As we wrap up another round of the Texas Legislature, I can’t help but think of another lost opportunity. This session began with great optimism, as they always do, but in the end, the same old question arises; why did I bother? Why do I continue to let myself be optimistic, only to be disappointed session after session? Maybe the disappointment will wear off by the time the 86th Legislature rolls around, but right now, it seems hopeless.
A property rights group made a huge push for real eminent domain reform, something that is long overdue in Texas. There was some legislation introduced that would have went a long way in leveling the playing field for property owners dealing with condemnation. This legislation which was authored by Senator Lois Kolkhorst would have put some significant controls on the information pipeline companies would have had to provide property owners, while also requiring the condemning authority to pay for legal fees of the victim if they submit a low offer for the property. It initially appeared that this legislation was going to go somewhere, then politics got involved.
The real teeth in this legislation was with the requirement for the condemner to pay the legal fees of the victims, if the final judgment was 20% higher than the initial offer. This was meant to prevent low initial offers. A study was completed with the assistance of the League of Independent Voters of Texas on the last 23 condemnation cases from the State of Texas. The cases are from around the entire state, from Houston to Lubbock to Fort Worth. What this study highlighted, was that in instances where the victim disputed the initial offer, the average initial offer was 41% of the final offer, and the final settlement was on average 126% higher than the initial offer. So clearly this type of legislation was needed to provide relief to Texas landowners.

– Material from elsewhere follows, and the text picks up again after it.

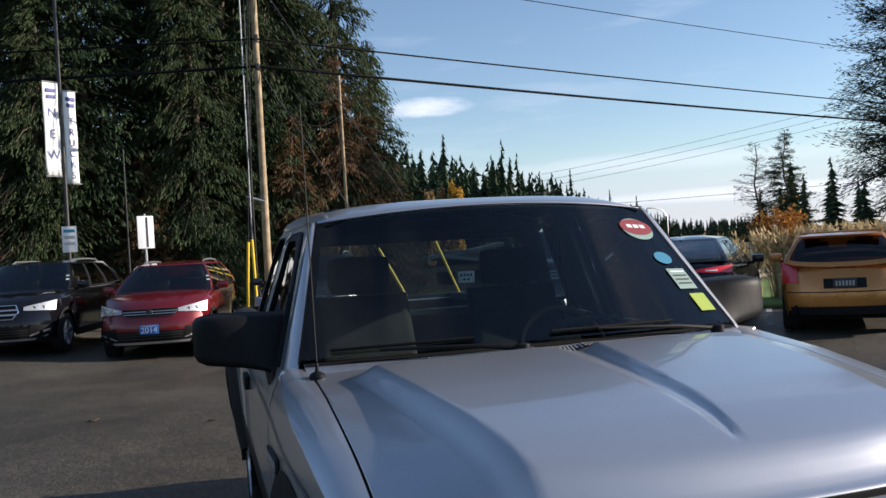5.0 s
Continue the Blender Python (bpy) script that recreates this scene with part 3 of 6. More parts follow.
def on_back(p, off=0.0):
    return (p.x, 2.035 - 0.055 * smooth01(1.25, 1.75, p.y) + off, p.y)


back = Shape().grid([[on_back(p) for p in bo], [on_back(p) for p in bi], [on_back(p, -0.03) for p in bi]], close=True).make("cab_back", SILVER, truck, angle=50)
Shape().box((0, 2.03, 0.85), (1.66, 0.03, 0.56)).make("cab_back_lower", SILVER, truck)
g = Shape().add([on_back(p, -0.012) for p in bi], [tuple(range(len(bi)))]).make("rear_window", GLASS_DOOR, back, "rear cab window glass", away=(0, 1.3, 1.4))
# rounded edge between roof and cab back
Shape().grid([[(x, 1.993 - 0.02 * (x / 0.651) ** 2 + q, roof_z(x, 1.993) * (1 - f) + 1.705 * f) for q, f in ((-0.004, 0.02), (0.003, 0.25), (0.0, 0.6), (-0.008, 1.0))] for x in [-0.648 + 1.296 * k / 24 for k in range(25)]]).make("roof_edge", SILVER, truck, angle=60)
# roof puck
Shape().lathe([(roof_z(0.5, 1.35) - 0.01, 0.052), (1.795, 0.050), (1.806, 0.040), (1.811, 0.0)], 24, "z", (-0.50, 1.35, 0)).make("roof_lamp", PLASTIC, truck, "small black roof lamp")


# bonnet
HOOD = [(-0.84, 1.075), (-0.80, 1.088), (-0.76, 1.112), (-0.72, 1.136), (-0.65, 1.172), (-0.55, 1.205), (-0.40, 1.230), (-0.15, 1.254), (0.10, 1.272), (0.50, 1.292)]
HOOD_DROP = [(-0.80, 0.055), (-0.65, 0.085), (-0.5, 0.075), (-0.3, 0.050), (0.1, 0.016), (0.45, 0.006)]

BULGE_OUT = [(-0.80, 0.525), (-0.50, 0.560), (-0.20, 0.600), (0.22, 0.660)]
BULGE_IN = [(-0.80, 0.440), (-0.50, 0.485), (-0.20, 0.530), (0.22, 0.585)]


def hood_z(x, y):
    """The bonnet: a full nose, rounded off towards the wings at the front, with a tapered flute down the middle."""
    ax = abs(x)
    z = sum(lerp_table(HOOD, y + q) for q in (-0.03, 0.0, 0.03)) / 3
    z += 0.012 * (1 - (x / 0.76) ** 2)
    # raised middle with soft shoulders
    outer, inner = lerp_table(BULGE_OUT, y), lerp_table(BULGE_IN, y)
    t = max(0.0, (ax - inner) / (0.76 - inner))
    z -= lerp_table(HOOD_DROP, y) * (0.25 * t * t + 0.75 * t * smooth01(0.0, 0.22, t))
    t = min(1.0, max(0.0, (outer - ax) / (outer - inner)))
    z += 0.032 * (0.6 * t + 0.4 * t * t * (3 - 2 * t)) * smooth01(0.28, 0.21, y) * smooth01(-0.84, -0.74, y) - 0.010
    t = min(1.0, max(0.0, (y + 0.67) / 0.90))
    half = (0.018 + 0.060 * t ** 0.9) * math.sqrt(min(1.0, t / 0.07))
    d = (x - (-0.008 + 0.030 * t)) / max(half, 0.001)
    if t > 0 and abs(d) < 1:
        z -= (0.009 + 0.020 * t) * (1 - d * d) * (0.72 + 0.50 * d) * smooth01(0.0, 0.05, t)
    return z


def hood_lip(x):
    """Height of the bonnet's front edge: over the grille, then down to the lamps."""
    return 1.102 - 0.046 * min(1.0, max(0.0, (abs(x) - 0.475) / 0.085))


def corner_x(y):
    """Half-width of the rounded front corner in plan."""
    return lerp_table([(-0.66, 0.760), (-0.63, 0.790), (-0.60, 0.812), (-0.57, 0.830), (-0.53, 0.845), (-0.48, 0.856), (-0.40, 0.90)], y)


def hood_front(x):
    ax = abs(x)
    return -0.796 + 0.16 * (ax / 0.83) ** 2.6


def hood_skin(x, y):
    """The bonnet's outer surface, easing down to its front lip."""
    y0, y1 = hood_front(x), ws_point(x / 0.765, -0.10).y - 0.075
    w = (1 - smooth01(0.0, 0.11, (y - y0) / (y1 - y0))) ** 1.5
    return hood_z(x, y) * (1 - w) + hood_lip(x) * w


rows = []
xs = sorted(set([round(-0.748 + 1.496 * k / 60, 4) for k in range(61)] + [0.01 * k - 0.08 for k in range(0, 20)] + [q * (0.425 + 0.0075 * k) for q in (-1, 1) for k in range(34)] + [-0.745, 0.745]))
for i in range(65):
    v = i / 64
    row = []
    for x in xs:
        y0, y1 = hood_front(x), ws_point(x / 0.765, -0.10).y - 0.075
        y = y0 + (y1 - y0) * v
        row.append((x, y, hood_skin(x, y)))
    rows.append(row)
hood = Shape().grid(rows).make("bonnet", SILVER, truck, "silver bonnet with a tapered central flute", angle=60, solid=0.007)
rows = []
for s in (-1, 1):
    # fender tops between bonnet and side skin
    rows = []
    for i in range(33):
        y = -0.61 + 1.10 * i / 32
        zf = fender_top(y)
        o = Vector((s * (min(side_x(y, zf), corner_x(y)) - 0.002), y, zf))
        e = Vector((s * 0.7545, y, hood_skin(0.747, y) - 0.001))
        m = (e + o) / 2 + Vector((s * 0.010, 0, 0.009))
        rows.append([e + Vector((0, 0, -0.05)), e, m, o])
    Shape().grid(rows).make("fender_top", SILVER, truck, angle=60)
    Shape().grid([[(s * 0.7515 + q, y, hood_z(0.75, y) - 0.008) for q in (-0.006, 0.006)] for y in [-0.62 + 1.10 * k / 20 for k in range(21)]]).make("shut_line", SEAL, truck, "dark gap beside the bonnet")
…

The hearings for some of these bills went really well, with passionate property owners who had their lives turned upside down by having their land condemned. Of course the same old critics of any kind of eminent domain reform were also present. These critics of course are the ones who benefit with the current way of doing business. There were lies told of how this would increase litigation, and drive the costs up for public projects, which admits that landowners are being under paid for their property through eminent domain. In the end these lies won, the legislators were fooled and nothing was accomplished.
While sitting through hours and hours of testimony, it was clear that not all of the legislators were attentive to the testimony, while a few asked question and seem genuinely interested, others either were not really interested, or had no clue what the witness was talking about. There was absolutely no empathy from the legislators for the victims of the horrific crime of taking someone’s property. In some cases, the lights were on, but nobody was home.

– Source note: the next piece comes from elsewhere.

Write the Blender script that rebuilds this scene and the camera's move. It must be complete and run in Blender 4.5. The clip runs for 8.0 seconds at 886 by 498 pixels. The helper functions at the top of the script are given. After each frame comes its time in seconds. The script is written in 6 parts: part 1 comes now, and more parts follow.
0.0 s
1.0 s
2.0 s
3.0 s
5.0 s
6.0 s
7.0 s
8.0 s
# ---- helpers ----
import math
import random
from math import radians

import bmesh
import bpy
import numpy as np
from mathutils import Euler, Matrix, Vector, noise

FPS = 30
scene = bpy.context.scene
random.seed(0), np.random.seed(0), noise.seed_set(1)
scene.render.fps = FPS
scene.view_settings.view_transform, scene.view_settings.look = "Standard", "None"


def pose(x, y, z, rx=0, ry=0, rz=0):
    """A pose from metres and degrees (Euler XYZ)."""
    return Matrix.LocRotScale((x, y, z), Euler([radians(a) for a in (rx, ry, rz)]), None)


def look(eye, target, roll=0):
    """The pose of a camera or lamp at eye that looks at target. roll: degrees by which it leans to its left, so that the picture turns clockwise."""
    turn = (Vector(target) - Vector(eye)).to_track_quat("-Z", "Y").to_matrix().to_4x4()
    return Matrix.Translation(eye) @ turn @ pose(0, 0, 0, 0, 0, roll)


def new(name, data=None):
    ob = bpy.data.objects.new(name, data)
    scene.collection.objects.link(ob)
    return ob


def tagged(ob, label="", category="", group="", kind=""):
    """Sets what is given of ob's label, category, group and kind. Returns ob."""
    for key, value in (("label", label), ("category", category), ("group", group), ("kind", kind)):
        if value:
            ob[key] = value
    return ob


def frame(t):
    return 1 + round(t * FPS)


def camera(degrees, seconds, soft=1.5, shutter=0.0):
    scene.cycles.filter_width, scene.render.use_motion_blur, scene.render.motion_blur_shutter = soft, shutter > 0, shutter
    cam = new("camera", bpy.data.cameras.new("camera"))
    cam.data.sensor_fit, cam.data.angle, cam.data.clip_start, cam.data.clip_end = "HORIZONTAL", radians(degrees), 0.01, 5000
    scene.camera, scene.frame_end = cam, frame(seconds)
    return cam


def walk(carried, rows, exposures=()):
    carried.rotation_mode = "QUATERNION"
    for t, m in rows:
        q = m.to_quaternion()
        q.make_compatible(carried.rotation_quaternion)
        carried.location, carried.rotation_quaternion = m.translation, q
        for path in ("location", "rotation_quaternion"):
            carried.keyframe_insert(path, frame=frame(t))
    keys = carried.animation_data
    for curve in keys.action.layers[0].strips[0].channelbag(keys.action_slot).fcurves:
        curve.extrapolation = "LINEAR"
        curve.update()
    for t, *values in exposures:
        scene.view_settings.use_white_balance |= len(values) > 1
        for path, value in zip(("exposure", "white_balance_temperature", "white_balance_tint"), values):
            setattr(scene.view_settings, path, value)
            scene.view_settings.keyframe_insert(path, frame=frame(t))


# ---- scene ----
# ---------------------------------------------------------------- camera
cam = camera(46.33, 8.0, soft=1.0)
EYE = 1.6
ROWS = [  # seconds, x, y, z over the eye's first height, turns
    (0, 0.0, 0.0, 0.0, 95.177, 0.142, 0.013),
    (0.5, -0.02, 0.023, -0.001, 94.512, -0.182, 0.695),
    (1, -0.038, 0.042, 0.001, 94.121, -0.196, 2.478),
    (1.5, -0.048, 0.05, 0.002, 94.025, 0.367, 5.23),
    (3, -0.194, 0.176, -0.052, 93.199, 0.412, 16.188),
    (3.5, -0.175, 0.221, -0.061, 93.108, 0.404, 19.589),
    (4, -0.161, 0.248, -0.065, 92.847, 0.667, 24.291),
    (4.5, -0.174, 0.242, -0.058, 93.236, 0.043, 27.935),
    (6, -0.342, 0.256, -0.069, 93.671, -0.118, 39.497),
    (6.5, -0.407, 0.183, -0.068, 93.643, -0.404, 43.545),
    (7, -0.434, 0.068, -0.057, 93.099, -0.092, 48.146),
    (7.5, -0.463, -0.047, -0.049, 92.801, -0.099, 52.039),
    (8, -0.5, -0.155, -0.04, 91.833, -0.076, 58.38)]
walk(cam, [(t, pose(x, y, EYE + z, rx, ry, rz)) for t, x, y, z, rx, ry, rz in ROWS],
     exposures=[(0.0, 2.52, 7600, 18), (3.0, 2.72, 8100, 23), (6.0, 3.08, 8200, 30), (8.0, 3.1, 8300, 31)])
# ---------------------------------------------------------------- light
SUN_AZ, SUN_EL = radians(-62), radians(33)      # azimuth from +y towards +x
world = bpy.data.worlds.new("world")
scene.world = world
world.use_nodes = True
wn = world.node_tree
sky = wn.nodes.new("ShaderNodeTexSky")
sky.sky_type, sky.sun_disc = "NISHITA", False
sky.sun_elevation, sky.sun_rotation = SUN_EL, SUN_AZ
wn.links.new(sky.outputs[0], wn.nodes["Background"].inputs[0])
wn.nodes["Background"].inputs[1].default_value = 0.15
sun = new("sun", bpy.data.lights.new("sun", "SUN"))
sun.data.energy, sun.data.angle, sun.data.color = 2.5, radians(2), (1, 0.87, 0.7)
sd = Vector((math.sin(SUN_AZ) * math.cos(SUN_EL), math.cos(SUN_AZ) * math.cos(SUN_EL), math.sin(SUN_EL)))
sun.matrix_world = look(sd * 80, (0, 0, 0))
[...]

I wonder how long we will continue down the path to nowhere. The definition of insanity is doing the same thing over and over again, expecting different results. Maybe it is time that we consider voting for someone who is not burdened by a particular party, someone who can have an independent thought, without the party giving it to them. This session showed me more than ever, why we need a group like the League of Independent Voters of Texas. Without a strong third party, and independent thinking, there is little incentive for those legislators to care about whose property is being taken by who.